Rörsch’s paper refers to “post-modern science” in its title. From his perspective, the people writing the latest IPCC report share a common, flawed mindset. In his words:

rules of logic are applied only within the context of a chosen cultural paradigm based on a given thought system.

Accordingly, he alleges that:

All fourteen chapters of the IPCC report start from the assumption that atmospheric CO2 is a dominant forcing agent for global temperature.

Rörsch is further appalled by the IPCC’s habit of presenting conclusions on an opinion-based probability scale. At one end is exceptionally unlikely. At the other is virtually certain. In his words:

This procedure results in the application of subjective judgment by groups of scientists, who in effect reach their verdict by a “show of hands”. Such a process is the domain of social and political science, and should play no part in a true, traditional scientific report.

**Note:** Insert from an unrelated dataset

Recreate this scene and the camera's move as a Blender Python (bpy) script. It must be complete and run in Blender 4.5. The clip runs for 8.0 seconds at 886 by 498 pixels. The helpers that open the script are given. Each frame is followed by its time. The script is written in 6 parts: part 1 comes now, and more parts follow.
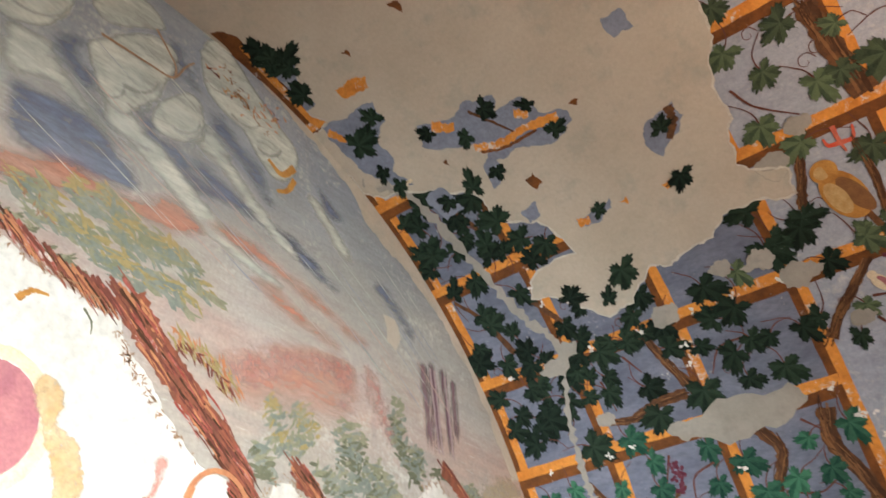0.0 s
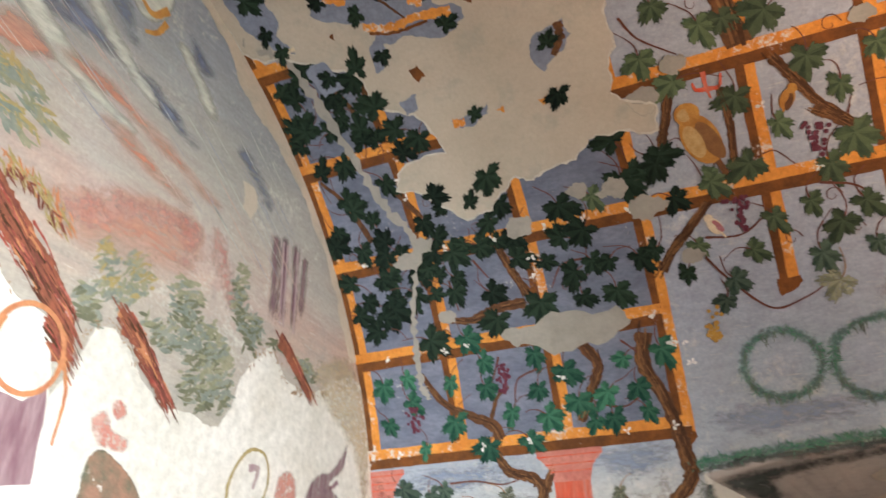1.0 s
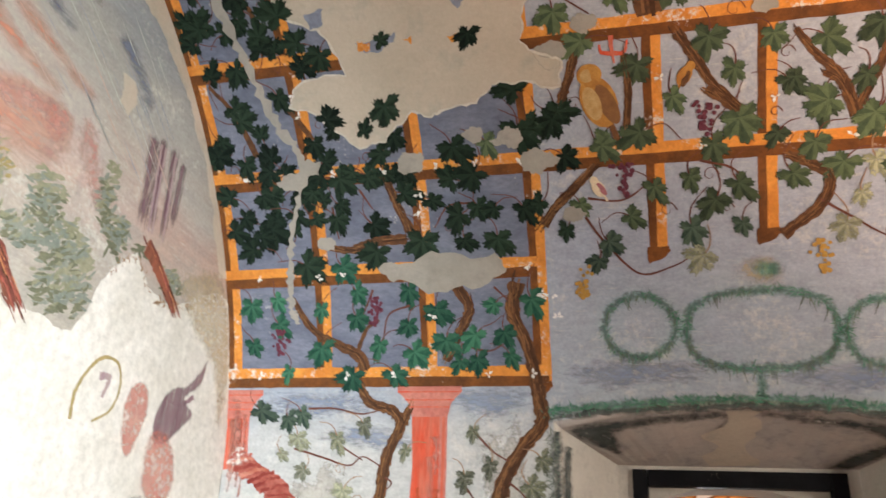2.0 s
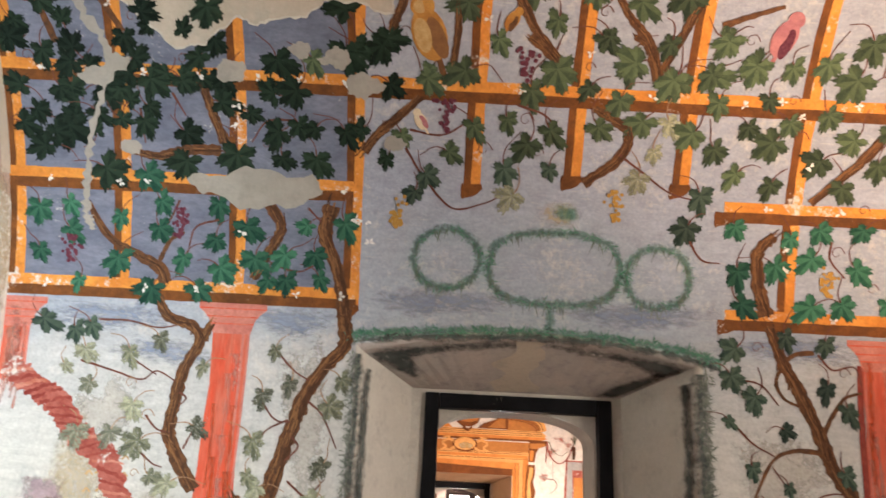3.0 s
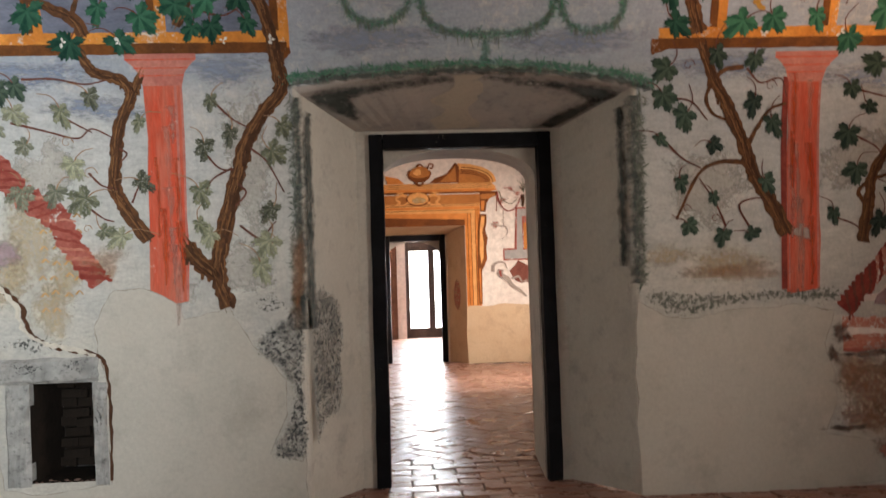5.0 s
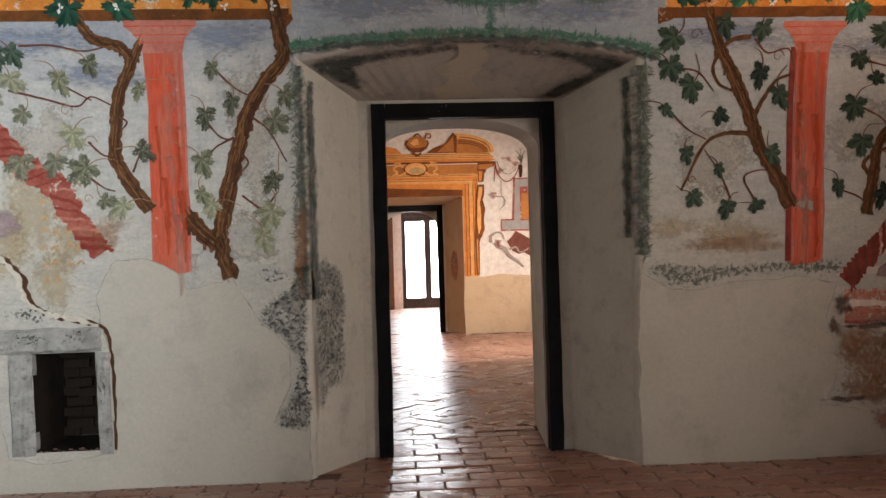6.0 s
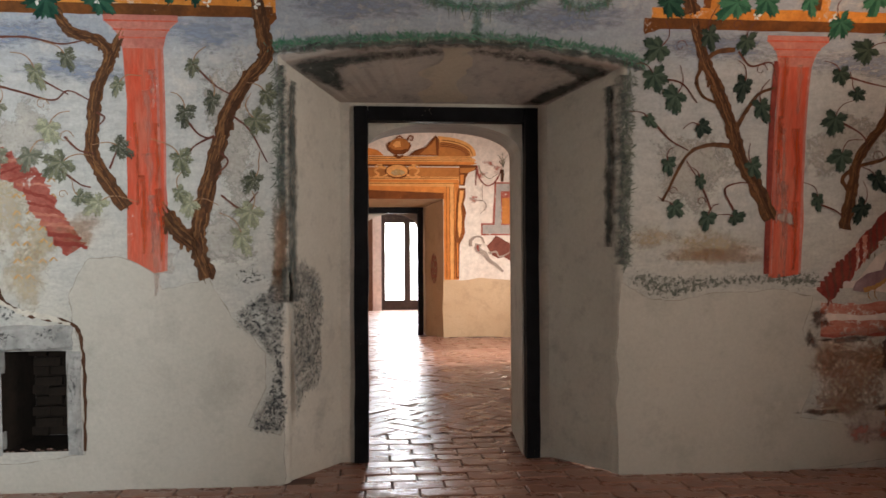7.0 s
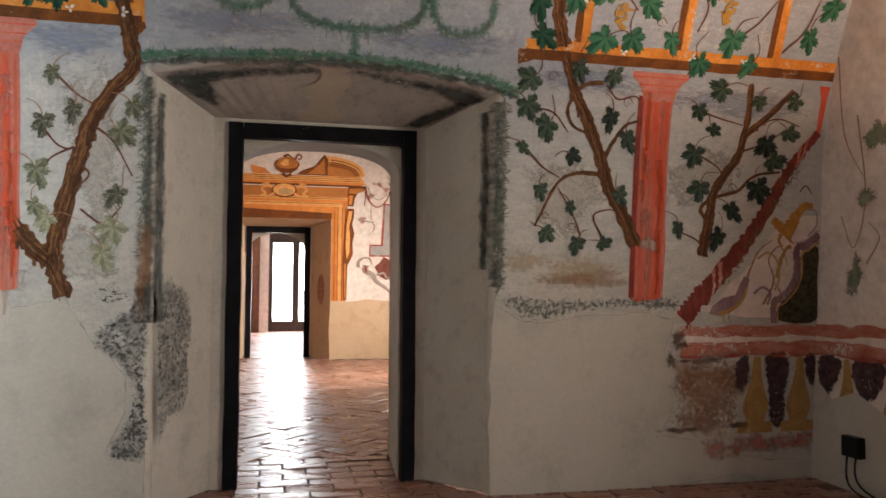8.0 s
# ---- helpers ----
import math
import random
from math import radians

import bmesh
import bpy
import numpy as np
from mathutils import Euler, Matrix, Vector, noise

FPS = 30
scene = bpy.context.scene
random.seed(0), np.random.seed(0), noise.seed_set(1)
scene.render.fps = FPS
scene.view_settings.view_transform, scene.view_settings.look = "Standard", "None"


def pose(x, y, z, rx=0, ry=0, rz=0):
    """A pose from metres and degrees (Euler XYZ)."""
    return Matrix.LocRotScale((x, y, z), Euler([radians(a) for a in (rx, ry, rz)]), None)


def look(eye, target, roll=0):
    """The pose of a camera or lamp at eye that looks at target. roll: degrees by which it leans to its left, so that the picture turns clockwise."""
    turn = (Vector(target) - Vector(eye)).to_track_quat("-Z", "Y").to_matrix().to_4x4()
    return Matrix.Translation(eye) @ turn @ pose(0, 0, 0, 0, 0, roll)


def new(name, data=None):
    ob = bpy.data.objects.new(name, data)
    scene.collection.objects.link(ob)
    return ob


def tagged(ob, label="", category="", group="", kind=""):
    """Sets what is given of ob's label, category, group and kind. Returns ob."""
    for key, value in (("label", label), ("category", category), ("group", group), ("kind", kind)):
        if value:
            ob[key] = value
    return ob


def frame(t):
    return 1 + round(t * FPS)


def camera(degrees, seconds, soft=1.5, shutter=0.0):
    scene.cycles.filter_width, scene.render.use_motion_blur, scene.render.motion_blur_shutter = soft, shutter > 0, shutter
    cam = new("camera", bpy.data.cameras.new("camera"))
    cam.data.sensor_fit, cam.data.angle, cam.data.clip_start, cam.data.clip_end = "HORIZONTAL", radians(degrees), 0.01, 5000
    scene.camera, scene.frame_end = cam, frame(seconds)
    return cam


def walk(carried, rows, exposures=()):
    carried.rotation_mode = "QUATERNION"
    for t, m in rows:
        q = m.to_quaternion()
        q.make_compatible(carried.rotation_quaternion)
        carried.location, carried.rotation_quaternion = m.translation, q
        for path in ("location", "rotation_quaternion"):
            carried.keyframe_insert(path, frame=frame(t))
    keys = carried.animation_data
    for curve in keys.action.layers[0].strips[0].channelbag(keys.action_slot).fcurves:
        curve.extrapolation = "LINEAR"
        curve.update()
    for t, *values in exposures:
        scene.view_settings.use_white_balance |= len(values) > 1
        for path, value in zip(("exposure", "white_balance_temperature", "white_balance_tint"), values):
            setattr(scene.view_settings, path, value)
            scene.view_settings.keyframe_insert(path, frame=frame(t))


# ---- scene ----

In Rörsch’s view, the scientific literature the IPCC plans to cite in its next report

is selective towards papers that support the [dangerous human-caused global warming] hypothesis, and even the papers that are included are then selectively analyzed towards the same end.

Here’s another zinger:

establishing that [dangerous human-caused global warming] exists requires a scientific assessment study that weighs the evidence both for and against the hypothesis. That assessment should not.merely proclaim the merit of the.hypothesis. [my bold]

The IPCC draft report only makes sense, says Rörsch, if one concludes that its authors are operating within an “unchallengeable thought system.”

In other words, the next IPCC opus seems unlikely to tell us anything we haven’t heard already.

A hand-picked group of people will once again produce a document that reveals a great deal about their own worldview. Once again, they will ignore some of the most obvious and difficult questions.